La decepción fue enorme, bíblica, un armagedon en la línea de flotación. No lo podía entender. Aún hoy, mientras escribo estas líneas me cuesta… No era tanto el que no me hubieran hecho regalos, la decepción estaba en el hecho de que no me consideraran, que no me vieran como yo me veía a mí mismo. Ellos no creían que yo fuera un tipo genial, no veían en mí el campeón que yo creía ser, el niño al que todos adoraban. Sencillamente, era uno más, y muy probablemente uno al que soportaban por los motivos que fueran, porque estaba siempre, porque tenía un balón, porque mi hermana era una chica, porque jugaba de portero, porque no era ni del Barça ni del Madrid, yo qué sé por qué, pero lo que sí comprendí de golpe, y de ahí lo de la lección, fue que uno no le puede gustar a todo el mundo. Uno no puede hacer las cosas esperando la recompensa. Uno no puede esperar nada de los demás. Uno es uno, y como tal está solo en la vida.

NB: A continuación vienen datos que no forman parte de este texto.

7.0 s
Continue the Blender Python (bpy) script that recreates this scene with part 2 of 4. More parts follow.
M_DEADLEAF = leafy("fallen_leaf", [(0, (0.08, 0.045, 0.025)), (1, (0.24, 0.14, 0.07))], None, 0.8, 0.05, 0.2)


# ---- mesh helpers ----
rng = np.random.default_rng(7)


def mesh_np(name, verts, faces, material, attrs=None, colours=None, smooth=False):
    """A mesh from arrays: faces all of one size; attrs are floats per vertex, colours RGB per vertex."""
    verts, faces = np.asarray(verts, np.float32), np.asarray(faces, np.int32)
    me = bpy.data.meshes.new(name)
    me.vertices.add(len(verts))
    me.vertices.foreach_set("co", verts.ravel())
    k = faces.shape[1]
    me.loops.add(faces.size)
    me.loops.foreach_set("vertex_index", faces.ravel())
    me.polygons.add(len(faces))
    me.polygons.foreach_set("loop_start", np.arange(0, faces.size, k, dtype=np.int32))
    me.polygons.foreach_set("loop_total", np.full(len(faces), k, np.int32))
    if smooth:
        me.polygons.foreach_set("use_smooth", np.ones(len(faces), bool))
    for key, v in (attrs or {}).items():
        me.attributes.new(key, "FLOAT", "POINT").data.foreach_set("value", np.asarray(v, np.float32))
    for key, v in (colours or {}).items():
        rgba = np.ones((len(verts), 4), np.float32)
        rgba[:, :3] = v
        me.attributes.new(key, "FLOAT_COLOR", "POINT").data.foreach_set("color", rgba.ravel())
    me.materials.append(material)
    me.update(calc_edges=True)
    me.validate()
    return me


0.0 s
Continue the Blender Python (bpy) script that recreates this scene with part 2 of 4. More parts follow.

Comprendí, porque además de ser el ombligo de mi universo no soy tonto del todo, que cualquier cosa que uno espere de los demás siempre se convertirá en una decepción. Yo tuve mi fiesta, vinieron todos los niños, mi madre se esmeró, mi padre y mi hermana estaban allí, pero yo esperaba más, lo que pasó no fue suficiente, y no porque no lo fuera persé, sino porque yo tenía la expectativa de mucho más. Por supuesto seguimos siendo amigos y como niños la decepción duraría como mucho aquella noche, aunque la lección me haya valido hasta hoy.

Desde entonces no recuerdo que me haya vuelto a ocurrir algo parecido. Todo el que me conozca lo más mínimo sabe que soy un espíritu más bien alegre, una persona feliz, pero aprendí a no esperar nada de nadie. Lo que llega, como el amor de mi mujer o nuestro propio hijo, bienvenido, me produce una felicidad infinita, pero nadie tiene una obligación conmigo más allá de mí mismo, nadie me debe nada. El día que ellos, o cualquiera de los que comparten mi vida, no se sienta bien a mi lado es libre de irse para donde desee. Cuando gana la Penya o la Real, como nadie lo espera, sus victorias saben a gloria. Y en esa aceptación alegre de la vida me he mantenido casi siempre…

Y esta es la historia de niños, no sé si es la que esperaba leer mi amigo, ni siquiera sé si la recuerde o la recuerde como yo la he explicado, pero así es como la viví, y no ha pasado un solo cumpleaños que no dé gracias por aquel maravilloso regalo.